The settlement comes amid a fight between powerful corn and oil interests in Washington over the future of the RFS program. President Donald Trump has sought to bring the two sides together in recent weeks to come up with reforms that can lower the cost for refiners without hurting demand for biofuels, wading into an issue that divides two important constituencies.
The PES bankruptcy - and the potential loss of 1,100 jobs in a key electoral state - had fueled calls for change.
The RFS requires refiners to blend biofuels like ethanol into their fuel or buy credits from those who do. PES, which lacks blending facilities, entered into bankruptcy owing 467 million credits from 2016 and 2017, with only 210 million credits in hand, the filing showed.
The EPA said PES could comply with the program by turning over its available credits and would be excused from any shortfall, a huge win for the refiner. It said the deal would cover the company up until the point it exits bankruptcy.
After exiting bankruptcy, PES would have to comply with the law on a semi-annual basis as opposed to annually and submit itself to more EPA scrutiny. It would face penalties for non-compliance with the agreement.
Neither EPA nor PES responded to requests for comment.
PES has blamed its financial woes on the cost of buying the credits.. But Reuters reported that other factors may also have played a role in the bankruptcy, including the withdrawal of more than $590 million in dividend-style payments from the company by its investor owners.
The private equity firm Carlyle Group rescued the refinery from shutting in 2012, putting up $175 million for majority control of the company.
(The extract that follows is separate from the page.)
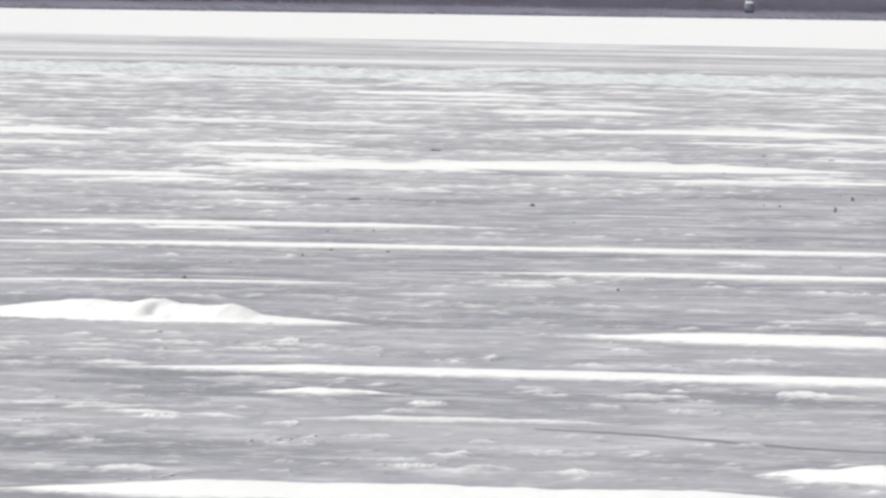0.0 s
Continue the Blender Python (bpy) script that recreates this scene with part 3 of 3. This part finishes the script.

The majority of the dividends paid to the Carlyle-led investor group were backed by loans taken against the refinery’s assets.
The deal will be open for public comment for 10 days before it is finalized, and biofuel groups are showing early opposition.
“Under this settlement, it looks like the Carlyle Group gets to keep that cash while avoiding investing in U.S. biofuels and long-term job security for Philadelphia workers. If that’s the case, this is a massive handout,” Brooke Coleman, head of the Advanced Biofuels Council, said.
Bob Dinneen, CEO of the Renewable Fuels Association, said the group was still evaluating the settlement, “but at first blush, this strikes us as rewarding bombast behavior and it sets an extraordinarily bad precedent.”
The case is #18-10122 (KG), in the U.S. Bankruptcy Court for the District of Delaware.